Squamous cell carcinoma: Overview

Squamous cell carcinoma (SCC) is a common skin cancer in humans. About 700,000 new cases of this skin cancer are diagnosed in the United States each year.

This skin cancer tends to develop on skin that has been exposed to the sun for years. It is most frequently seen on sun-exposed areas, such as the head, neck, and back of the hands. Women frequently get SCC on their lower legs.

It is possible to get SCC on any part of the body, including the inside of the mouth, lips, and genitals.

People who use tanning beds have a much higher risk of getting SCC. They also tend to get SCC earlier in life.
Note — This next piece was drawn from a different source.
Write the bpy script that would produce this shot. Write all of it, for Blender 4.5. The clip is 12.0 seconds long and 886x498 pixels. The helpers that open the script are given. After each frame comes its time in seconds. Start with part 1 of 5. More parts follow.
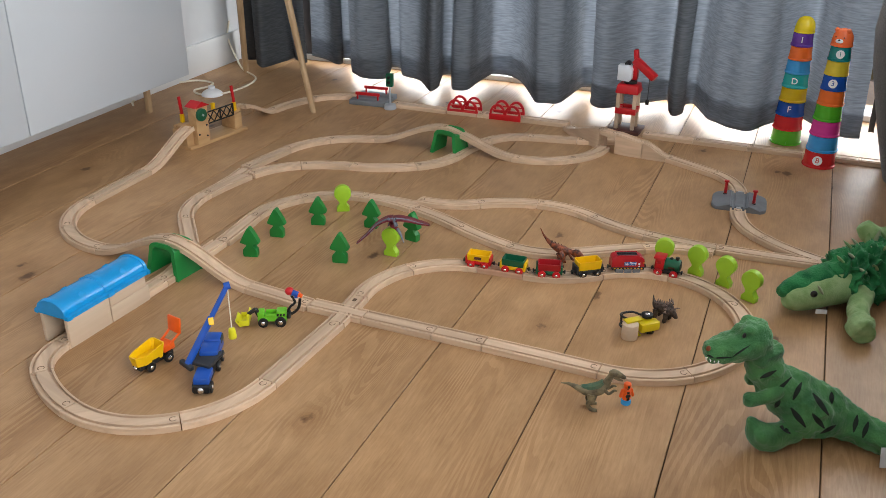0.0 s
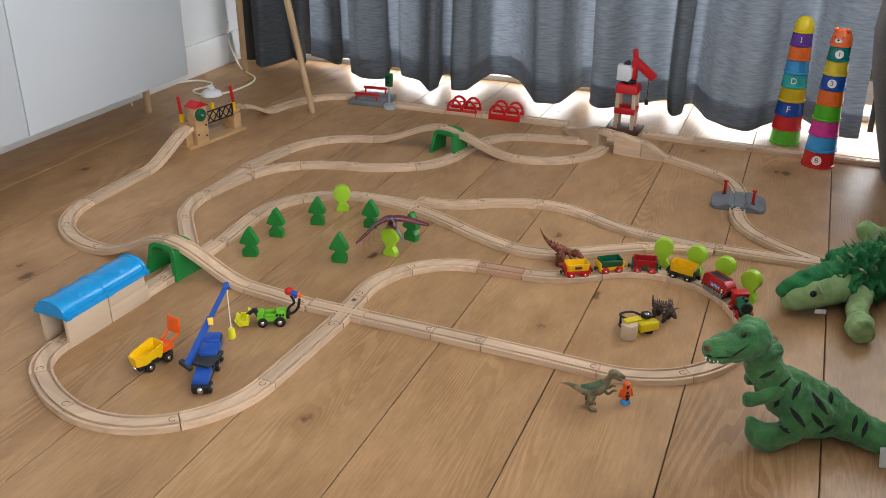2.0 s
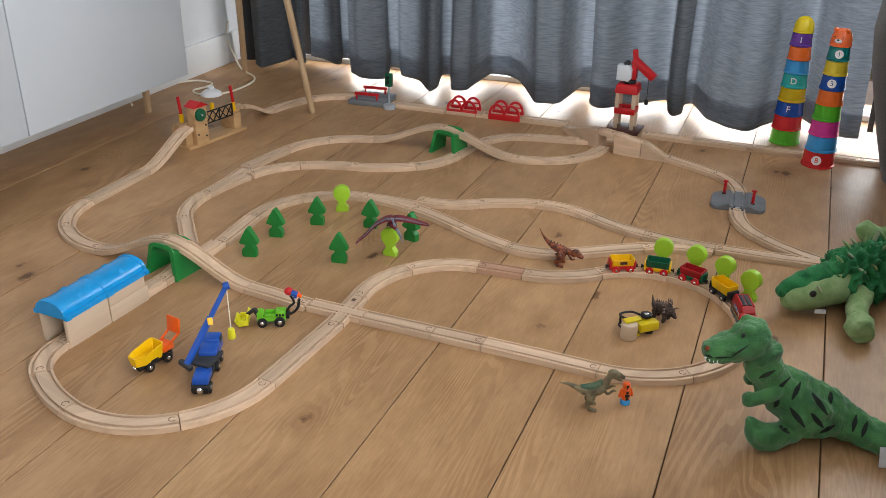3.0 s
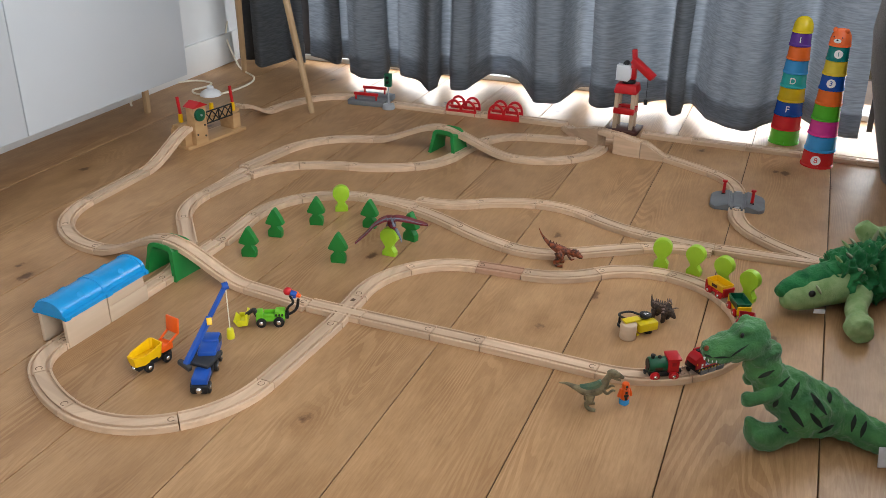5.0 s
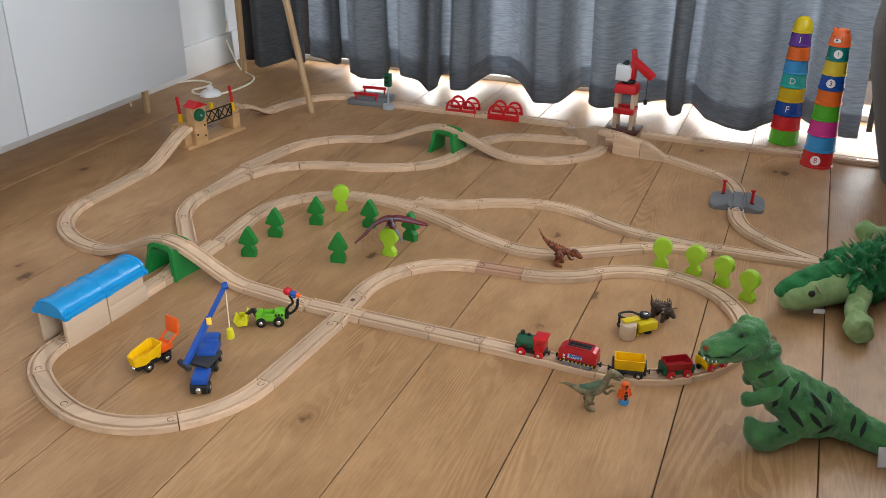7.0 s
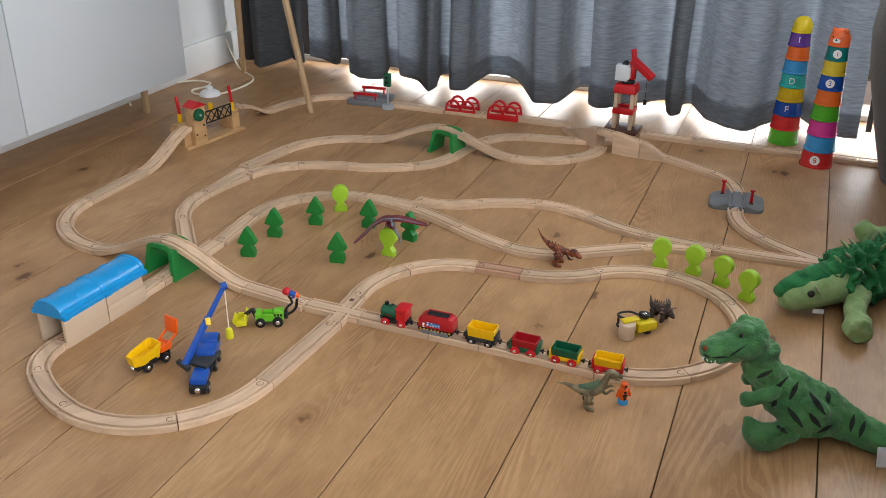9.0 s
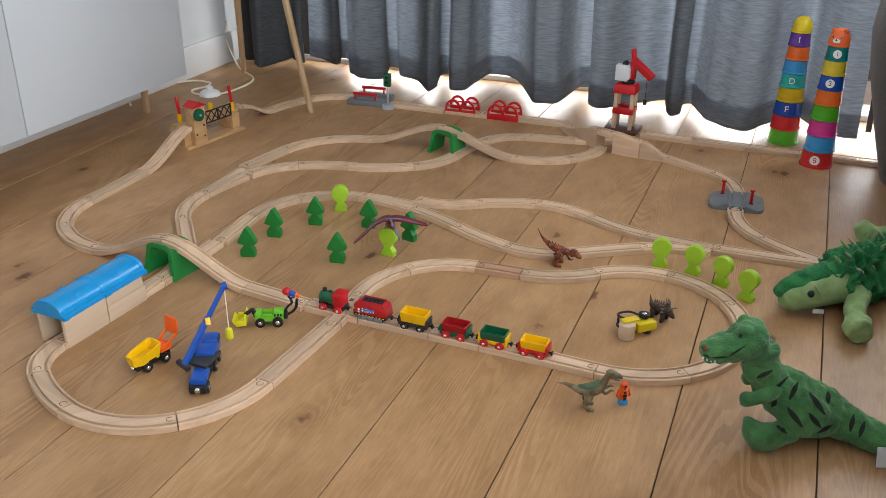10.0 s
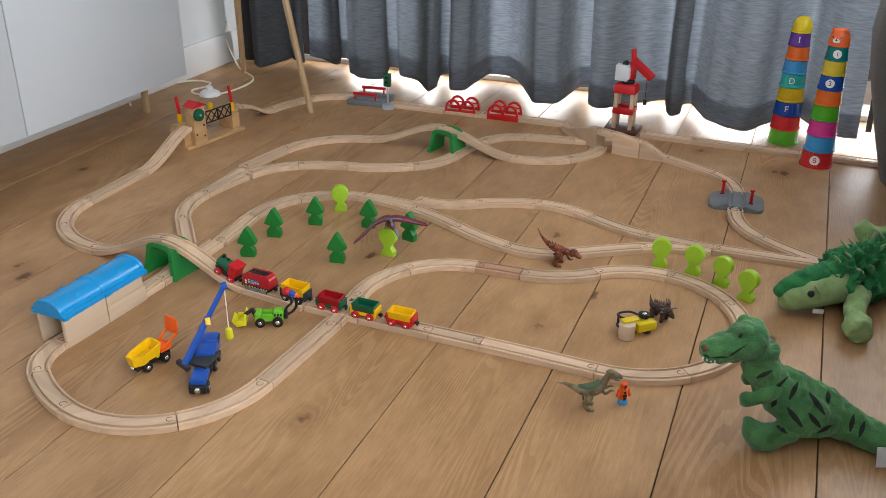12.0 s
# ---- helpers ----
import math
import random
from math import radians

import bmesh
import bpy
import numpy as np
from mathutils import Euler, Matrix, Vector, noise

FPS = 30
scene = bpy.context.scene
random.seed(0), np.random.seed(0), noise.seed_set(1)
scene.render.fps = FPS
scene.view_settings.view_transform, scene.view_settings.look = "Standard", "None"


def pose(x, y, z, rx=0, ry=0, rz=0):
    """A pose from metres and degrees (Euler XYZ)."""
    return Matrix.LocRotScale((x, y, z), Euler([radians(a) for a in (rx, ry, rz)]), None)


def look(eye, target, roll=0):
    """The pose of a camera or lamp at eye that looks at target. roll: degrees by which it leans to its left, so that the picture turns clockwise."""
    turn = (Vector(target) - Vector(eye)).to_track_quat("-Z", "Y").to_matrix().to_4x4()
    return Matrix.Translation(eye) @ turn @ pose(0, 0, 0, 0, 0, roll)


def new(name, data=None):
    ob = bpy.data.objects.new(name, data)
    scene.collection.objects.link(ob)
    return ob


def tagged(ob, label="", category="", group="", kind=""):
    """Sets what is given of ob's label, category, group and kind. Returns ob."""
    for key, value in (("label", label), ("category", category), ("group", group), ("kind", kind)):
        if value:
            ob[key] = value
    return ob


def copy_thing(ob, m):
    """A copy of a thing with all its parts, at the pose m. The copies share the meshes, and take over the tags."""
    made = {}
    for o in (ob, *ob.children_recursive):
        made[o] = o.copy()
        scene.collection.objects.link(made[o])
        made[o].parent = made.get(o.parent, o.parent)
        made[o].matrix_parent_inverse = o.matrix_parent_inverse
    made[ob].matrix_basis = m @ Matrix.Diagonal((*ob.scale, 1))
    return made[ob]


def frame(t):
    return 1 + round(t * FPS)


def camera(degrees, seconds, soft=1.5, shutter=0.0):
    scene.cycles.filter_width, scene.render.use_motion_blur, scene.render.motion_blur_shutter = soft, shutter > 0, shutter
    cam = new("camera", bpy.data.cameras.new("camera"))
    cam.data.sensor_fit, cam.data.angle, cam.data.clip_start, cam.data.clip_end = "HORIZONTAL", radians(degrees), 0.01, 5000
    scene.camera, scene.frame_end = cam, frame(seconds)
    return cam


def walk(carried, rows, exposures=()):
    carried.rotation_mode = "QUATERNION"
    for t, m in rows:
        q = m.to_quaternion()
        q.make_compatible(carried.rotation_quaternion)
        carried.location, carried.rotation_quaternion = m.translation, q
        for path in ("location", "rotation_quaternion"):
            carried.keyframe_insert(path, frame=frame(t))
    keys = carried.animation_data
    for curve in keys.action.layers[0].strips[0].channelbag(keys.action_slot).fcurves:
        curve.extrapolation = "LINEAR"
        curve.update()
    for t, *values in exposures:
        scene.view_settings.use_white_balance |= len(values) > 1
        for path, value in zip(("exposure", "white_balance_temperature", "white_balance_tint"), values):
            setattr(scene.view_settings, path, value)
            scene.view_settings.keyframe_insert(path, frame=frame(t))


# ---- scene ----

SCC can spread to other parts of the body. With early diagnosis and treatment, SCC is highly curable. 


References:
Ferrucci LM, Cartmel B, Molinaro AM et al. “Indoor tanning and risk of early-onset basal cell carcinoma.” J Am Acad Dermatol  10.1016/j.jaad.2011.11.940. (Article in Press).
Grossman D, Leffell DJ. “Squamous cell carcinoma.” In: Wolff K et al. Fitzpatrick’s Dermatology in General Medicine, 7th edition. USA. McGraw Hill Medical; 2008, p. 1028-36.
Rogers, HW, Weinstock, MA, Harris, AR et al. “Incidence estimate of nonmelanoma skin cancer in the United States, 2006.” Arch Dermatol 2010; 146(3):283-287.